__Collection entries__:
○ ○ ○ ○

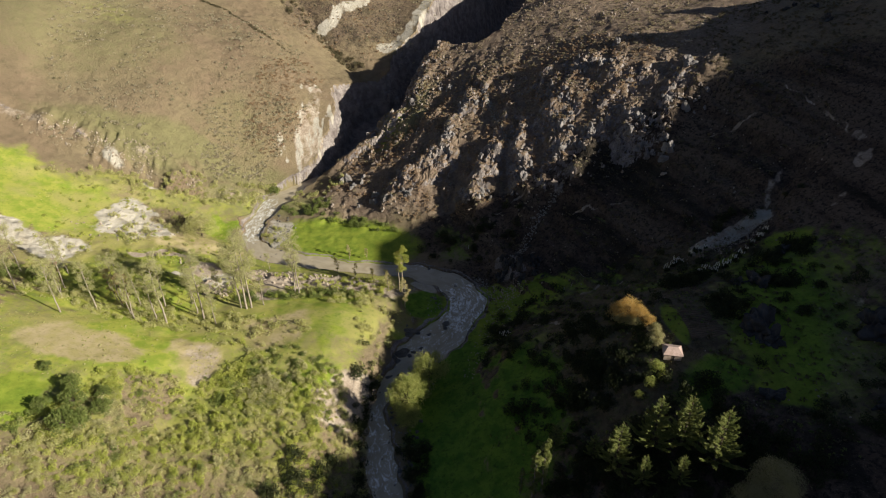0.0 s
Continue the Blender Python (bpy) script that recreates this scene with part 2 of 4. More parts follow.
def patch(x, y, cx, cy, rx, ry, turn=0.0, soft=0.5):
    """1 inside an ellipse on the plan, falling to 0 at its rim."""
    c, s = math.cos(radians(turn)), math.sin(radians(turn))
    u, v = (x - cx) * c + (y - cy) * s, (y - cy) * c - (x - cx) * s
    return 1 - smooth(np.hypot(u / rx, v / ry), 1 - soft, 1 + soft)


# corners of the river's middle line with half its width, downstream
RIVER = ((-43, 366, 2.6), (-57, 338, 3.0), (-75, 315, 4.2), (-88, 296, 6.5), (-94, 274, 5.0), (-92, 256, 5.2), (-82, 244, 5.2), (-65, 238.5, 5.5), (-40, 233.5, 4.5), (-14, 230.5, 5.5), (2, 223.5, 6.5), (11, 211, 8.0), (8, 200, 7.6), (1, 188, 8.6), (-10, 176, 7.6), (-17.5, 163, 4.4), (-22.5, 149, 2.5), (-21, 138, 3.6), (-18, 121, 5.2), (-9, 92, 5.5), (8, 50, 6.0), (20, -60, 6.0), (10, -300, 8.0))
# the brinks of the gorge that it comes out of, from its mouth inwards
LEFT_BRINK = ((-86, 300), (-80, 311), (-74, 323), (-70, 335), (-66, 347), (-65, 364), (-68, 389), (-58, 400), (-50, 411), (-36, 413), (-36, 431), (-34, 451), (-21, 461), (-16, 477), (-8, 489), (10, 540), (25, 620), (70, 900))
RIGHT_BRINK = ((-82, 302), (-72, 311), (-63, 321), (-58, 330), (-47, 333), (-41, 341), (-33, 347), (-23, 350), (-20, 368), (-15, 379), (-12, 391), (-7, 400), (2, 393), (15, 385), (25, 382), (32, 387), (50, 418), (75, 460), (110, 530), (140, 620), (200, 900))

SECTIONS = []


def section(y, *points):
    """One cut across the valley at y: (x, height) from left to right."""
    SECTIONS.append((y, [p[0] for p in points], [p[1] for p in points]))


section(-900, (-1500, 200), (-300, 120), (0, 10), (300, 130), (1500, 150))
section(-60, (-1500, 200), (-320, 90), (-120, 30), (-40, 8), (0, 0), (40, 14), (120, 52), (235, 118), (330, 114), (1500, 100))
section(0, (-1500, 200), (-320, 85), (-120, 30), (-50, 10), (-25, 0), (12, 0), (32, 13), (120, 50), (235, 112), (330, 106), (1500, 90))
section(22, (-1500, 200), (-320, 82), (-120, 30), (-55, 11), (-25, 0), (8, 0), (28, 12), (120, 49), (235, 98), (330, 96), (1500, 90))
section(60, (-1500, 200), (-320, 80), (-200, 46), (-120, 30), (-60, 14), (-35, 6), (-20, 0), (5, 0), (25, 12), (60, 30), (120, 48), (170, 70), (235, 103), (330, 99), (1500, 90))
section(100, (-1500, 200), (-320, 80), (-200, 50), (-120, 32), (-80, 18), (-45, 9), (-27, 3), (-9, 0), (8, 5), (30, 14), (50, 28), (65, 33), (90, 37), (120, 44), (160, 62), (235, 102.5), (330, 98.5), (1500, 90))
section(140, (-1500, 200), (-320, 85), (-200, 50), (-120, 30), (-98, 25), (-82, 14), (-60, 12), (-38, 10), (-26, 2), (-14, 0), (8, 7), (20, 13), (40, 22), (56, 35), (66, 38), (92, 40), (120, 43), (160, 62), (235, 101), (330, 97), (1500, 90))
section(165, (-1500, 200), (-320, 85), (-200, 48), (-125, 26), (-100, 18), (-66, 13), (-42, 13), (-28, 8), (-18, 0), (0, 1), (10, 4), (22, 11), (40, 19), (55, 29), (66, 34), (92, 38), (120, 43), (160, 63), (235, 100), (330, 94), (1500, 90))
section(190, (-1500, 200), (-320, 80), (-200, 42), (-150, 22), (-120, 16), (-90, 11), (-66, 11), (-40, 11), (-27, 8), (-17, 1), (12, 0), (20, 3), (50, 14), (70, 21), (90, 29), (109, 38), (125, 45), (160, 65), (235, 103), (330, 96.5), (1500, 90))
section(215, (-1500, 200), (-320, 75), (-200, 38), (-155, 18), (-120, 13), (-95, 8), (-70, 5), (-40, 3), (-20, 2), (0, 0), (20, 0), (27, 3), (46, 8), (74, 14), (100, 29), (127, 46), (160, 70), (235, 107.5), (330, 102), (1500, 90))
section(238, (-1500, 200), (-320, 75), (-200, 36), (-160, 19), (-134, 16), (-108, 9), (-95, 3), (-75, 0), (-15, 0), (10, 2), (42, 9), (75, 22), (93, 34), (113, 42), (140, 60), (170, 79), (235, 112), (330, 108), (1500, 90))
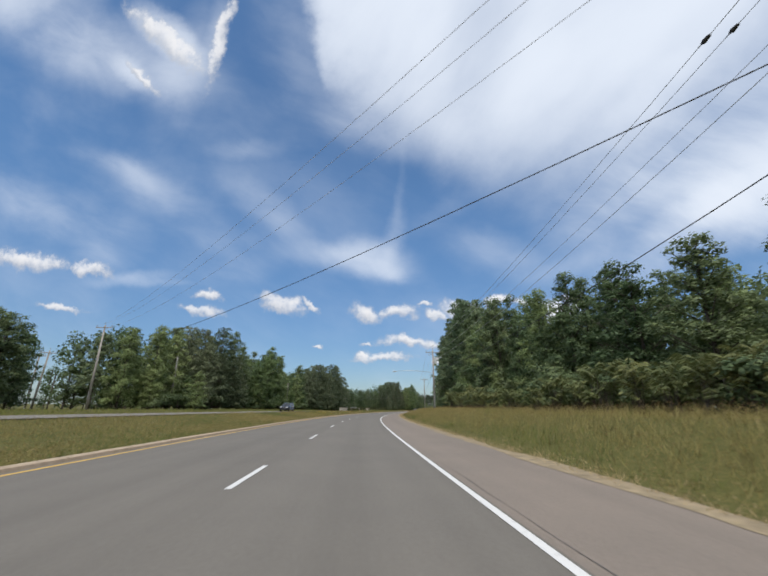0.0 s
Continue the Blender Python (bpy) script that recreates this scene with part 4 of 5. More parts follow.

○ ○ ○ ○

__The request__: All lines from the start of the entries through the one with "SECTIONS = []" are to be output exactly; omit the pictures.

__Written reply__:
0.0 s
Continue the Blender Python (bpy) script that recreates this scene with part 2 of 4. More parts follow.
def patch(x, y, cx, cy, rx, ry, turn=0.0, soft=0.5):
    """1 inside an ellipse on the plan, falling to 0 at its rim."""
    c, s = math.cos(radians(turn)), math.sin(radians(turn))
    u, v = (x - cx) * c + (y - cy) * s, (y - cy) * c - (x - cx) * s
    return 1 - smooth(np.hypot(u / rx, v / ry), 1 - soft, 1 + soft)


# corners of the river's middle line with half its width, downstream
RIVER = ((-43, 366, 2.6), (-57, 338, 3.0), (-75, 315, 4.2), (-88, 296, 6.5), (-94, 274, 5.0), (-92, 256, 5.2), (-82, 244, 5.2), (-65, 238.5, 5.5), (-40, 233.5, 4.5), (-14, 230.5, 5.5), (2, 223.5, 6.5), (11, 211, 8.0), (8, 200, 7.6), (1, 188, 8.6), (-10, 176, 7.6), (-17.5, 163, 4.4), (-22.5, 149, 2.5), (-21, 138, 3.6), (-18, 121, 5.2), (-9, 92, 5.5), (8, 50, 6.0), (20, -60, 6.0), (10, -300, 8.0))
# the brinks of the gorge that it comes out of, from its mouth inwards
LEFT_BRINK = ((-86, 300), (-80, 311), (-74, 323), (-70, 335), (-66, 347), (-65, 364), (-68, 389), (-58, 400), (-50, 411), (-36, 413), (-36, 431), (-34, 451), (-21, 461), (-16, 477), (-8, 489), (10, 540), (25, 620), (70, 900))
RIGHT_BRINK = ((-82, 302), (-72, 311), (-63, 321), (-58, 330), (-47, 333), (-41, 341), (-33, 347), (-23, 350), (-20, 368), (-15, 379), (-12, 391), (-7, 400), (2, 393), (15, 385), (25, 382), (32, 387), (50, 418), (75, 460), (110, 530), (140, 620), (200, 900))

SECTIONS = []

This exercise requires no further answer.